### INSTRUCTIONS TO FOLLOW
Keep the pictures out of the copy and print all the entries below exactly.

>> begin

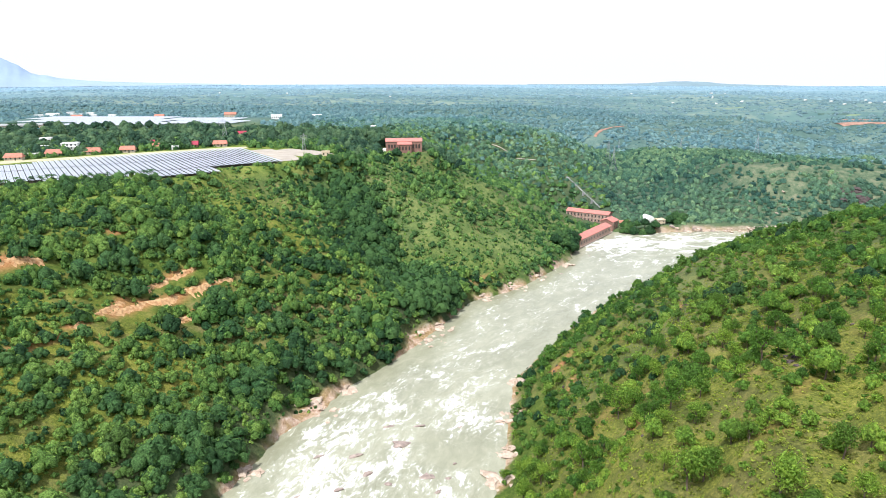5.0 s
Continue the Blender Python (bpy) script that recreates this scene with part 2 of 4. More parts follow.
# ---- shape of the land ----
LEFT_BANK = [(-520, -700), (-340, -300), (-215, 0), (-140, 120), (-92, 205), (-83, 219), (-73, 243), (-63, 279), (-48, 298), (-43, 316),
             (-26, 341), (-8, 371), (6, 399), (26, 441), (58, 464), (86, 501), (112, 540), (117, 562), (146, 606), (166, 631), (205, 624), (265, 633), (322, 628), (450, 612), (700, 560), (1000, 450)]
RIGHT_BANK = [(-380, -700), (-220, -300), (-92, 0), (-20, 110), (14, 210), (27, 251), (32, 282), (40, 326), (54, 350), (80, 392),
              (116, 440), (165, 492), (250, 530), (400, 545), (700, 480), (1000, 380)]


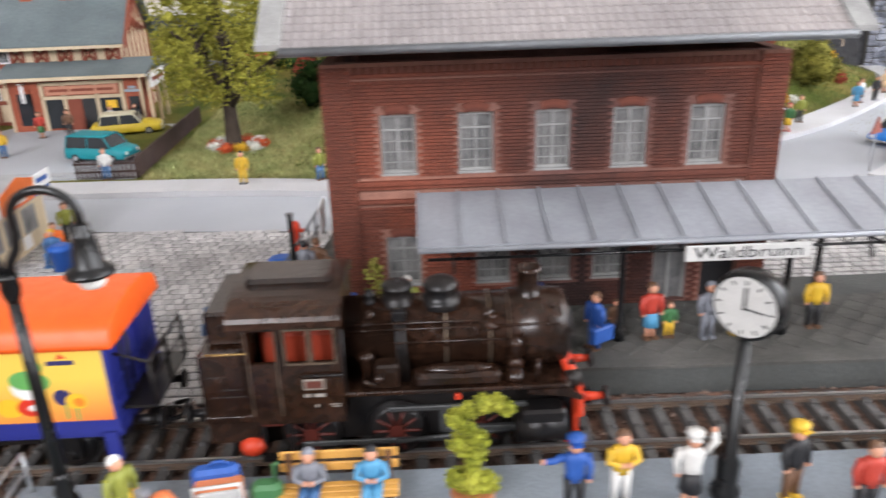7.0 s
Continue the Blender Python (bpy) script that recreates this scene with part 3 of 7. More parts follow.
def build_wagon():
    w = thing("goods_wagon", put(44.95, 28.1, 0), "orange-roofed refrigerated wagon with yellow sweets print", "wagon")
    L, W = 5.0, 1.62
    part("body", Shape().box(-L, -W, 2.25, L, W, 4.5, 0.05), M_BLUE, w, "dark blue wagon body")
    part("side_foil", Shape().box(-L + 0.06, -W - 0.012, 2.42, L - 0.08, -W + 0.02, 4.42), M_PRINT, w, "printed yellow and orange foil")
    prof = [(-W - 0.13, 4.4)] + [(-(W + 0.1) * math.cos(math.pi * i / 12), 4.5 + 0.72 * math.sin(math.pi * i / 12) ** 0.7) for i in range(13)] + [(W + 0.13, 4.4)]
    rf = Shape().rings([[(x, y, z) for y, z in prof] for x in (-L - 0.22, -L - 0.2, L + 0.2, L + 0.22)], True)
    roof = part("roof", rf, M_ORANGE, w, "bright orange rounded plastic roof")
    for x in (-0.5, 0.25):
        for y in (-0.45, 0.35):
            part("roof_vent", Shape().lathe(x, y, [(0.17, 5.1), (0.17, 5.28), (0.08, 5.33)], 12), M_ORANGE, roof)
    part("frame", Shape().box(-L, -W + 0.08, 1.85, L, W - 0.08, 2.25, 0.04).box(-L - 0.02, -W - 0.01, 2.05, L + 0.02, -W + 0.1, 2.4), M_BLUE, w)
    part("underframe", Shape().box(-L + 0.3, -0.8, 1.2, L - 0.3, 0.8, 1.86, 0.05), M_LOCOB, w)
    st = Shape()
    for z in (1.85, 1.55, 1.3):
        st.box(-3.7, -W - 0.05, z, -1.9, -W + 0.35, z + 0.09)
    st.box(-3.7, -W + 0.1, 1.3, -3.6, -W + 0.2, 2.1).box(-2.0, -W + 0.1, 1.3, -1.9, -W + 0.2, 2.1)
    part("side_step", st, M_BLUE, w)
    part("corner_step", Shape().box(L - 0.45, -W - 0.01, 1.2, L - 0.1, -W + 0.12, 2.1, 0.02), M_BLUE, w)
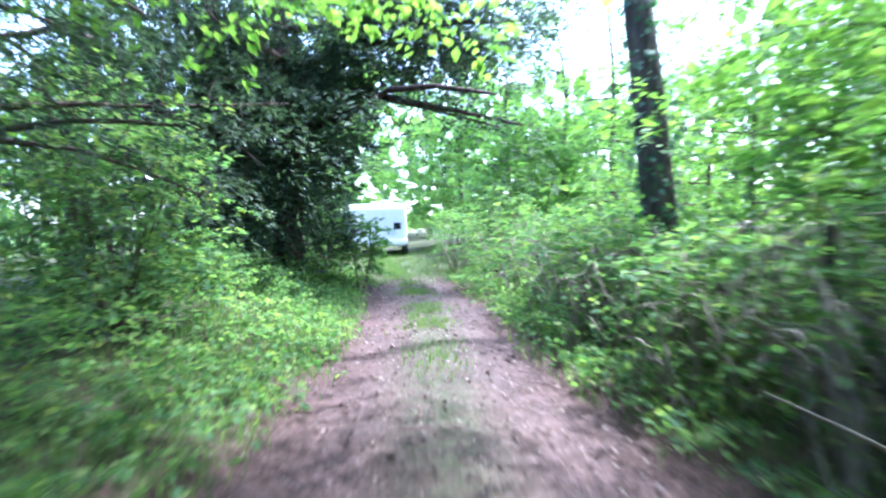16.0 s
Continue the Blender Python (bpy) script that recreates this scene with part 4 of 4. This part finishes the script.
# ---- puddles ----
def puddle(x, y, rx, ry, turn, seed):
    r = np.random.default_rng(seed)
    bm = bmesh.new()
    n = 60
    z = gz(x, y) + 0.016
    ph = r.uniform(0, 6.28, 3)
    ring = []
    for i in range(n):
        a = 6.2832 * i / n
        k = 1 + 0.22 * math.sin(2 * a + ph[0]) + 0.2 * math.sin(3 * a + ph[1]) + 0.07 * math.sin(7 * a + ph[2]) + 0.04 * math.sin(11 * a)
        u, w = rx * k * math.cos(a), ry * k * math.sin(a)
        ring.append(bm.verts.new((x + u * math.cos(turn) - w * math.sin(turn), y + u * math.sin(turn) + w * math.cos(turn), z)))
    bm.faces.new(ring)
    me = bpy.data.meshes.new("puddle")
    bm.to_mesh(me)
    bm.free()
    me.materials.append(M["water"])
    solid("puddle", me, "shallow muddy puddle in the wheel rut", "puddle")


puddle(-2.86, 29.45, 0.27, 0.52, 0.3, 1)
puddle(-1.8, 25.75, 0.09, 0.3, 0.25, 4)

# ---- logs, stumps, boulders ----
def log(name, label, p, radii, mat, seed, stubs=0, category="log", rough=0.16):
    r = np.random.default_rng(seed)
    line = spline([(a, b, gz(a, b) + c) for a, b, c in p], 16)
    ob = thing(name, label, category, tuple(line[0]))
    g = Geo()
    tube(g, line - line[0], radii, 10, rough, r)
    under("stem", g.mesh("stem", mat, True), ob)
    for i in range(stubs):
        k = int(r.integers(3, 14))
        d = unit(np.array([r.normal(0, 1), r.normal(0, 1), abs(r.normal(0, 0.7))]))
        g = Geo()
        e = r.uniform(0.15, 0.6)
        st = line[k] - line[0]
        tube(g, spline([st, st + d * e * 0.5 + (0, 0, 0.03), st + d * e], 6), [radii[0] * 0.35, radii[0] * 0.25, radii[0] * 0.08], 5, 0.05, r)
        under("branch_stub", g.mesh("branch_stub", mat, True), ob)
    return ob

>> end

### SOLUTION TO THE EXERCISE
5.0 s
Continue the Blender Python (bpy) script that recreates this scene with part 2 of 4. More parts follow.
# ---- shape of the land ----
LEFT_BANK = [(-520, -700), (-340, -300), (-215, 0), (-140, 120), (-92, 205), (-83, 219), (-73, 243), (-63, 279), (-48, 298), (-43, 316),
             (-26, 341), (-8, 371), (6, 399), (26, 441), (58, 464), (86, 501), (112, 540), (117, 562), (146, 606), (166, 631), (205, 624), (265, 633), (322, 628), (450, 612), (700, 560), (1000, 450)]
RIGHT_BANK = [(-380, -700), (-220, -300), (-92, 0), (-20, 110), (14, 210), (27, 251), (32, 282), (40, 326), (54, 350), (80, 392),
              (116, 440), (165, 492), (250, 530), (400, 545), (700, 480), (1000, 380)]


7.0 s
Continue the Blender Python (bpy) script that recreates this scene with part 3 of 7. More parts follow.
def build_wagon():
    w = thing("goods_wagon", put(44.95, 28.1, 0), "orange-roofed refrigerated wagon with yellow sweets print", "wagon")
    L, W = 5.0, 1.62
    part("body", Shape().box(-L, -W, 2.25, L, W, 4.5, 0.05), M_BLUE, w, "dark blue wagon body")
    part("side_foil", Shape().box(-L + 0.06, -W - 0.012, 2.42, L - 0.08, -W + 0.02, 4.42), M_PRINT, w, "printed yellow and orange foil")
    prof = [(-W - 0.13, 4.4)] + [(-(W + 0.1) * math.cos(math.pi * i / 12), 4.5 + 0.72 * math.sin(math.pi * i / 12) ** 0.7) for i in range(13)] + [(W + 0.13, 4.4)]
    rf = Shape().rings([[(x, y, z) for y, z in prof] for x in (-L - 0.22, -L - 0.2, L + 0.2, L + 0.22)], True)
    roof = part("roof", rf, M_ORANGE, w, "bright orange rounded plastic roof")
    for x in (-0.5, 0.25):
        for y in (-0.45, 0.35):
            part("roof_vent", Shape().lathe(x, y, [(0.17, 5.1), (0.17, 5.28), (0.08, 5.33)], 12), M_ORANGE, roof)
    part("frame", Shape().box(-L, -W + 0.08, 1.85, L, W - 0.08, 2.25, 0.04).box(-L - 0.02, -W - 0.01, 2.05, L + 0.02, -W + 0.1, 2.4), M_BLUE, w)
    part("underframe", Shape().box(-L + 0.3, -0.8, 1.2, L - 0.3, 0.8, 1.86, 0.05), M_LOCOB, w)
    st = Shape()
    for z in (1.85, 1.55, 1.3):
        st.box(-3.7, -W - 0.05, z, -1.9, -W + 0.35, z + 0.09)
    st.box(-3.7, -W + 0.1, 1.3, -3.6, -W + 0.2, 2.1).box(-2.0, -W + 0.1, 1.3, -1.9, -W + 0.2, 2.1)
    part("side_step", st, M_BLUE, w)
    part("corner_step", Shape().box(L - 0.45, -W - 0.01, 1.2, L - 0.1, -W + 0.12, 2.1, 0.02), M_BLUE, w)
16.0 s
Continue the Blender Python (bpy) script that recreates this scene with part 4 of 4. This part finishes the script.
# ---- puddles ----
def puddle(x, y, rx, ry, turn, seed):
    r = np.random.default_rng(seed)
    bm = bmesh.new()
    n = 60
    z = gz(x, y) + 0.016
    ph = r.uniform(0, 6.28, 3)
    ring = []
    for i in range(n):
        a = 6.2832 * i / n
        k = 1 + 0.22 * math.sin(2 * a + ph[0]) + 0.2 * math.sin(3 * a + ph[1]) + 0.07 * math.sin(7 * a + ph[2]) + 0.04 * math.sin(11 * a)
        u, w = rx * k * math.cos(a), ry * k * math.sin(a)
        ring.append(bm.verts.new((x + u * math.cos(turn) - w * math.sin(turn), y + u * math.sin(turn) + w * math.cos(turn), z)))
    bm.faces.new(ring)
    me = bpy.data.meshes.new("puddle")
    bm.to_mesh(me)
    bm.free()
    me.materials.append(M["water"])
    solid("puddle", me, "shallow muddy puddle in the wheel rut", "puddle")


puddle(-2.86, 29.45, 0.27, 0.52, 0.3, 1)
puddle(-1.8, 25.75, 0.09, 0.3, 0.25, 4)

# ---- logs, stumps, boulders ----
def log(name, label, p, radii, mat, seed, stubs=0, category="log", rough=0.16):
    r = np.random.default_rng(seed)
    line = spline([(a, b, gz(a, b) + c) for a, b, c in p], 16)
    ob = thing(name, label, category, tuple(line[0]))
    g = Geo()
    tube(g, line - line[0], radii, 10, rough, r)
    under("stem", g.mesh("stem", mat, True), ob)
    for i in range(stubs):
        k = int(r.integers(3, 14))
        d = unit(np.array([r.normal(0, 1), r.normal(0, 1), abs(r.normal(0, 0.7))]))
        g = Geo()
        e = r.uniform(0.15, 0.6)
        st = line[k] - line[0]
        tube(g, spline([st, st + d * e * 0.5 + (0, 0, 0.03), st + d * e], 6), [radii[0] * 0.35, radii[0] * 0.25, radii[0] * 0.08], 5, 0.05, r)
        under("branch_stub", g.mesh("branch_stub", mat, True), ob)
    return ob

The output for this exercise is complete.